Write out exactly the lines that run from the line containing "# ---- helpers" through the line containing "pose from metres"; both end lines belong to the answer.

» Raw data:
+ + + + + + +
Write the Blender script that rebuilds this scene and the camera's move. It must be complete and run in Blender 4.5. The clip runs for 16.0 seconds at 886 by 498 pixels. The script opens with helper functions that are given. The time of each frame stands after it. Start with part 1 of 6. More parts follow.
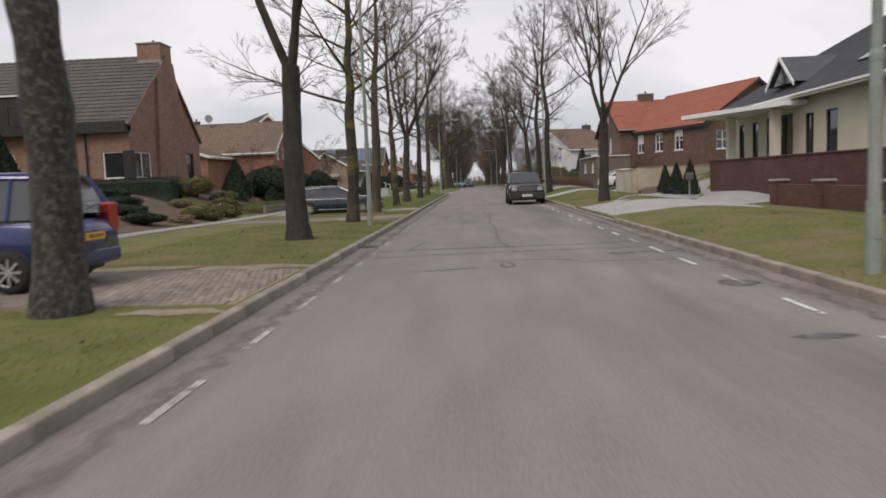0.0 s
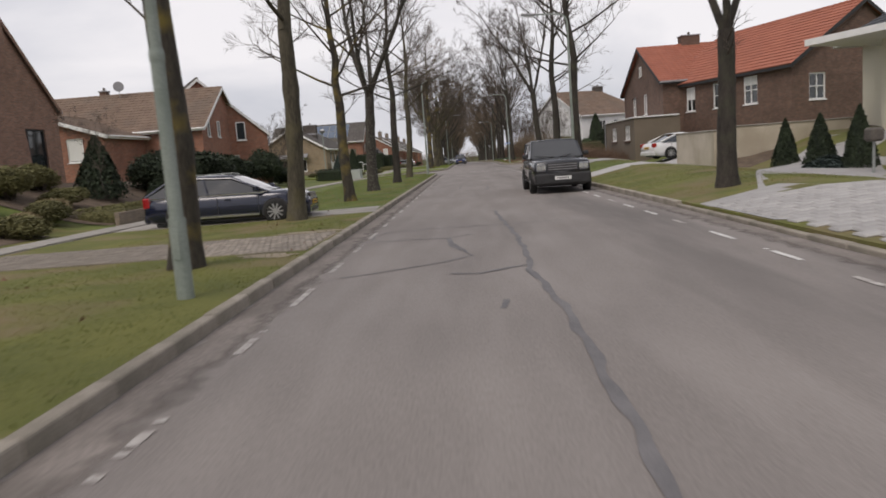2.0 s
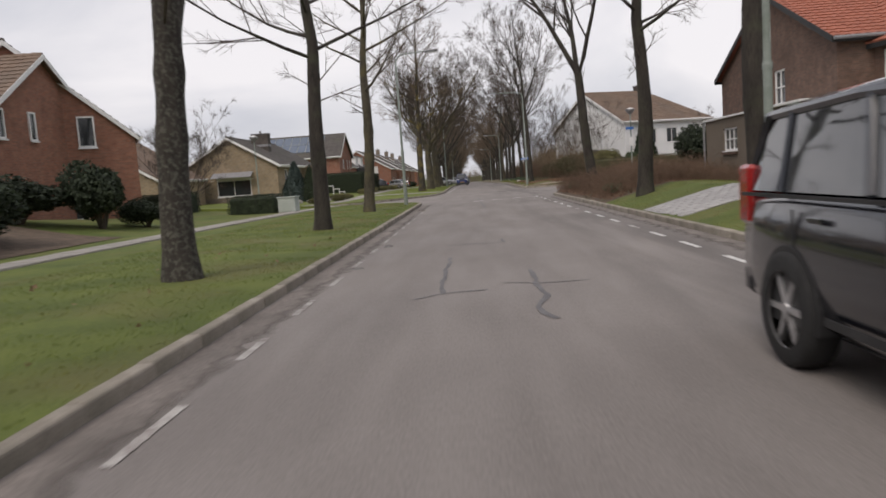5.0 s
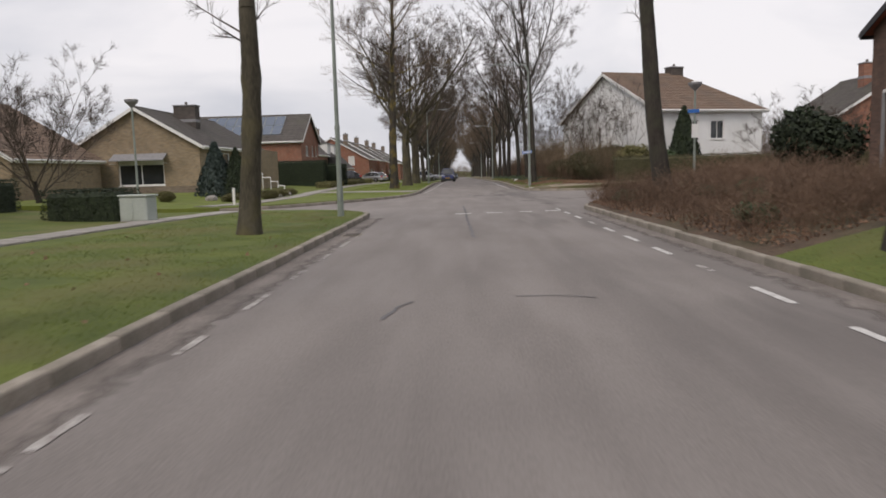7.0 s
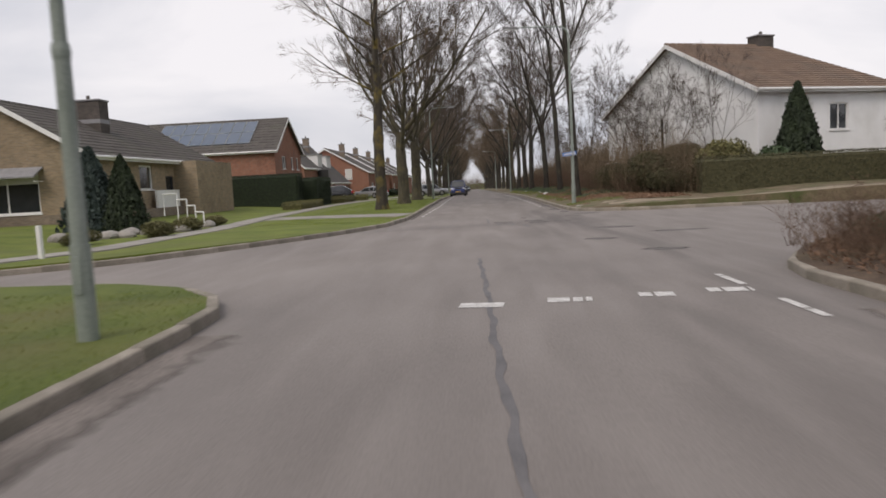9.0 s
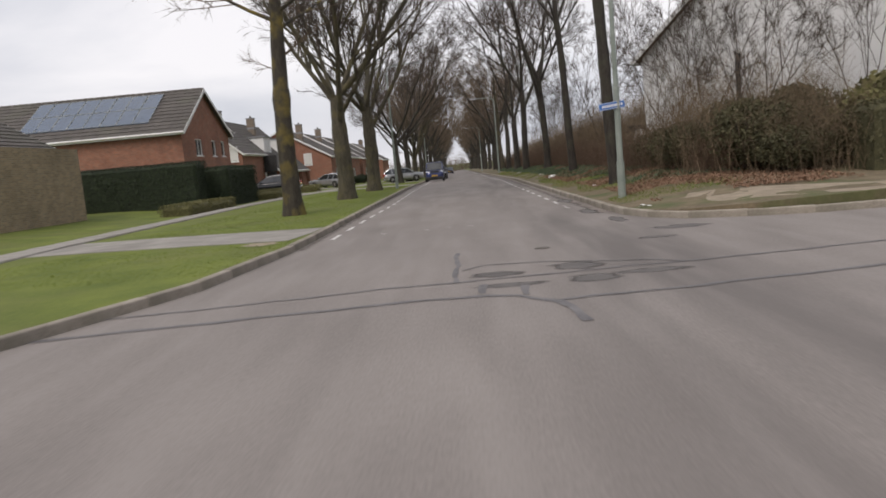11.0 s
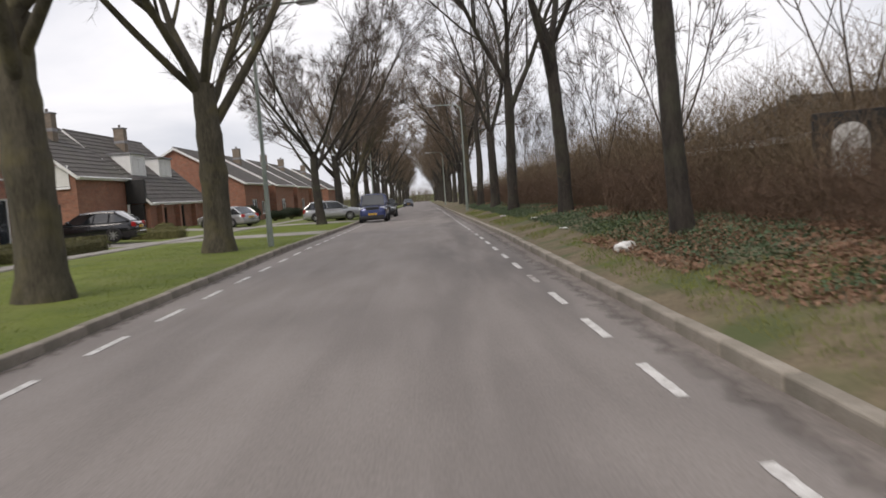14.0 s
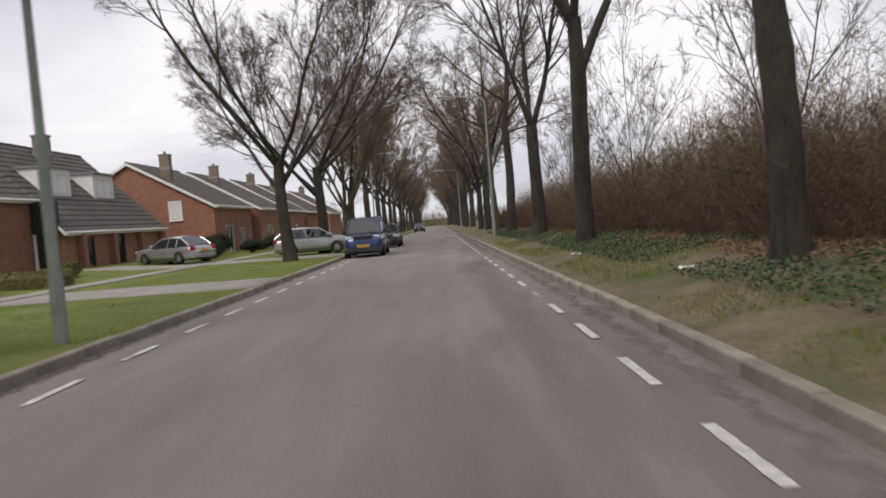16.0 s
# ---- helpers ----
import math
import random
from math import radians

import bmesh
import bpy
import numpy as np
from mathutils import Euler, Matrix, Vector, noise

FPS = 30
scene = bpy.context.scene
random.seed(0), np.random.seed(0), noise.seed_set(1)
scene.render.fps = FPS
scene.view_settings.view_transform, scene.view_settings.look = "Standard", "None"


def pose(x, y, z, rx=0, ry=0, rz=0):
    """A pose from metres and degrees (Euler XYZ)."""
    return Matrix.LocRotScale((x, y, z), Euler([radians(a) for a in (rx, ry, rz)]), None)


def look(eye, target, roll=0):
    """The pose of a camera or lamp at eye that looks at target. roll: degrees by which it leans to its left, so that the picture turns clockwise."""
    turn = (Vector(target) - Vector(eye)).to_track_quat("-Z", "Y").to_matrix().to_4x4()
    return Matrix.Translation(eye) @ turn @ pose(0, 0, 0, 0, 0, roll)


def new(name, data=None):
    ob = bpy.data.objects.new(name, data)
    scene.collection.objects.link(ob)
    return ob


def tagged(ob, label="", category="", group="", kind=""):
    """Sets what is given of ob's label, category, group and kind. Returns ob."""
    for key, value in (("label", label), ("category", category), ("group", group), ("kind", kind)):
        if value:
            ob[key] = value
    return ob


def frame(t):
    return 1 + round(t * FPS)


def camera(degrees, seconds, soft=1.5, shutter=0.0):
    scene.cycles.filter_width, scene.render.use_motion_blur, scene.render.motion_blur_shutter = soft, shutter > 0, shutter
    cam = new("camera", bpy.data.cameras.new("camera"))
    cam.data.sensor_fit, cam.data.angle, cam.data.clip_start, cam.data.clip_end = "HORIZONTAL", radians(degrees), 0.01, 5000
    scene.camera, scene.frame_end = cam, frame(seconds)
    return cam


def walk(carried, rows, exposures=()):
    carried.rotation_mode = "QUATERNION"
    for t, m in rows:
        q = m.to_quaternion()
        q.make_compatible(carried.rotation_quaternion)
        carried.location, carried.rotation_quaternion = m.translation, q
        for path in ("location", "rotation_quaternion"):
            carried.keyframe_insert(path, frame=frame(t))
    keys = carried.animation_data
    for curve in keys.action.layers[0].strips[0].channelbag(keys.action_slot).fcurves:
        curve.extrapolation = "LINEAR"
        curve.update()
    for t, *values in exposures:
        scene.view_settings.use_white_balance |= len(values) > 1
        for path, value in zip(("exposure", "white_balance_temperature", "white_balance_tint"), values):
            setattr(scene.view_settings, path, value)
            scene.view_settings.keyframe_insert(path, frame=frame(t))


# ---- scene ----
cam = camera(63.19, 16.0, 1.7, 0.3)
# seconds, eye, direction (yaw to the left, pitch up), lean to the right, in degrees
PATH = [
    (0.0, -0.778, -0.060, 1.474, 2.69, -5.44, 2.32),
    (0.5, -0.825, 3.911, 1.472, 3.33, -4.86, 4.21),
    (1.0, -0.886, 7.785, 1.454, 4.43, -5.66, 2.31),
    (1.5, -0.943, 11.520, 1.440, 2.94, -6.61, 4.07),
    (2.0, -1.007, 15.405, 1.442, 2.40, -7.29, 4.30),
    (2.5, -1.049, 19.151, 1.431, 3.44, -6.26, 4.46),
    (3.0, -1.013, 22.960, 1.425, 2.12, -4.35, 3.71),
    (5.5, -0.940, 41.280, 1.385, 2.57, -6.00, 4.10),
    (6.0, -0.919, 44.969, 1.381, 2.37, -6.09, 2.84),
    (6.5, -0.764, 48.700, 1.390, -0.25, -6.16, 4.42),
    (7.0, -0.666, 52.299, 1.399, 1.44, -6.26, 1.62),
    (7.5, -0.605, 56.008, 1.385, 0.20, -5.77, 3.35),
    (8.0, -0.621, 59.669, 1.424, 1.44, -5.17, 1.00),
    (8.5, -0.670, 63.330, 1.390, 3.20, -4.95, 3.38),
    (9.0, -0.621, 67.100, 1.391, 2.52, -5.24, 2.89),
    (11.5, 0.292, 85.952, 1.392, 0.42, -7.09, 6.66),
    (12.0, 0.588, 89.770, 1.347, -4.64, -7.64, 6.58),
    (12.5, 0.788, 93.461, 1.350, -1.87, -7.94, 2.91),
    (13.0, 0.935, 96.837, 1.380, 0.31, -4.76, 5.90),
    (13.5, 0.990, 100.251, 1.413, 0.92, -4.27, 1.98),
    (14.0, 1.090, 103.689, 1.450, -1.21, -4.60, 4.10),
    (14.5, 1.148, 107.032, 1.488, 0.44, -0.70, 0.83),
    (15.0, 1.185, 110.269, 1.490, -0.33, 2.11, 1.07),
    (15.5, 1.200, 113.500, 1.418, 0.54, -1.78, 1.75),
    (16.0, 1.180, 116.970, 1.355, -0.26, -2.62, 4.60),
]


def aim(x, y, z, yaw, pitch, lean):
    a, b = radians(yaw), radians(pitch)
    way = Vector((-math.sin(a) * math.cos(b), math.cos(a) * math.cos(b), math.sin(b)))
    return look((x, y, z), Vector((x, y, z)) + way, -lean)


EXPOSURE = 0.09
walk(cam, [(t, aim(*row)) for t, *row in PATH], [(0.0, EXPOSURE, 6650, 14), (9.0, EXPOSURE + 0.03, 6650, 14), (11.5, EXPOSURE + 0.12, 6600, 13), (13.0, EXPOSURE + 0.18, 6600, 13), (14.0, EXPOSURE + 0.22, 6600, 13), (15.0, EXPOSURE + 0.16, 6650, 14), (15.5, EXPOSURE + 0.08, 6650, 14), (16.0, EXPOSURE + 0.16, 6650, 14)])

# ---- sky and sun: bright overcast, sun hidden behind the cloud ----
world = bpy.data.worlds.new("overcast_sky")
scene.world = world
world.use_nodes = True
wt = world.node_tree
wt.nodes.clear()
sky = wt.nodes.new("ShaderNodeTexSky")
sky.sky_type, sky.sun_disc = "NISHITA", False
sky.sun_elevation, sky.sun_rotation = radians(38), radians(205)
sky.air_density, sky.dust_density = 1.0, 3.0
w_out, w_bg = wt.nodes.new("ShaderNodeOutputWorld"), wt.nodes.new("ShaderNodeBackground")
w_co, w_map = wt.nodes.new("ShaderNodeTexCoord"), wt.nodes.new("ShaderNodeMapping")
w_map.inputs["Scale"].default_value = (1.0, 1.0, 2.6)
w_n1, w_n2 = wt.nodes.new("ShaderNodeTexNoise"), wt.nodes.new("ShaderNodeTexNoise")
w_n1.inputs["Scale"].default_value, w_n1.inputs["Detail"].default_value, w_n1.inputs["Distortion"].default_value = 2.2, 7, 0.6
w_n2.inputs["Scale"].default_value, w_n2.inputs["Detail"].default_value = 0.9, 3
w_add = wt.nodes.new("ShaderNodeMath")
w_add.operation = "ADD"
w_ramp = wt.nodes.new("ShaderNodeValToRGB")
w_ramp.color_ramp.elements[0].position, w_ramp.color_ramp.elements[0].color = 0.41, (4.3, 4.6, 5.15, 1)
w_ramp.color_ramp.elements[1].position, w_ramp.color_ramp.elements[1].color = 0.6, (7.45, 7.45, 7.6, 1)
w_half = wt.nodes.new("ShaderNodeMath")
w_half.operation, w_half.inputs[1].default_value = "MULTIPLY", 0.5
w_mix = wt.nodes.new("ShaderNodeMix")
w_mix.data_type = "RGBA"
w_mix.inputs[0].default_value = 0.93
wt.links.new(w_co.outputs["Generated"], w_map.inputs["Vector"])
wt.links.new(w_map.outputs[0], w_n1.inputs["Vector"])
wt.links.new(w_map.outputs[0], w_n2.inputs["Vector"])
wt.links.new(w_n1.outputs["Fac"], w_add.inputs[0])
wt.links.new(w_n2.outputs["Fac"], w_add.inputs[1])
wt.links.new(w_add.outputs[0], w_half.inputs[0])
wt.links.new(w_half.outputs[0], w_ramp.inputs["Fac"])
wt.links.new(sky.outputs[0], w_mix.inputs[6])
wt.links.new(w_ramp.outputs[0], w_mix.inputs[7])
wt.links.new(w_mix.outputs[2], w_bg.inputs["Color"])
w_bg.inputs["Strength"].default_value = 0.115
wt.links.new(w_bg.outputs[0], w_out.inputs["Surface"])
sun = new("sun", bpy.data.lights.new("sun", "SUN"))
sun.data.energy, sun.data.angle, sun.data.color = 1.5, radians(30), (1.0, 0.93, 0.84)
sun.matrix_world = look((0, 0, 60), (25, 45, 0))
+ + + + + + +
» Task solution:
# ---- helpers ----
import math
import random
from math import radians

import bmesh
import bpy
import numpy as np
from mathutils import Euler, Matrix, Vector, noise

FPS = 30
scene = bpy.context.scene
random.seed(0), np.random.seed(0), noise.seed_set(1)
scene.render.fps = FPS
scene.view_settings.view_transform, scene.view_settings.look = "Standard", "None"


def pose(x, y, z, rx=0, ry=0, rz=0):
    """A pose from metres and degrees (Euler XYZ)."""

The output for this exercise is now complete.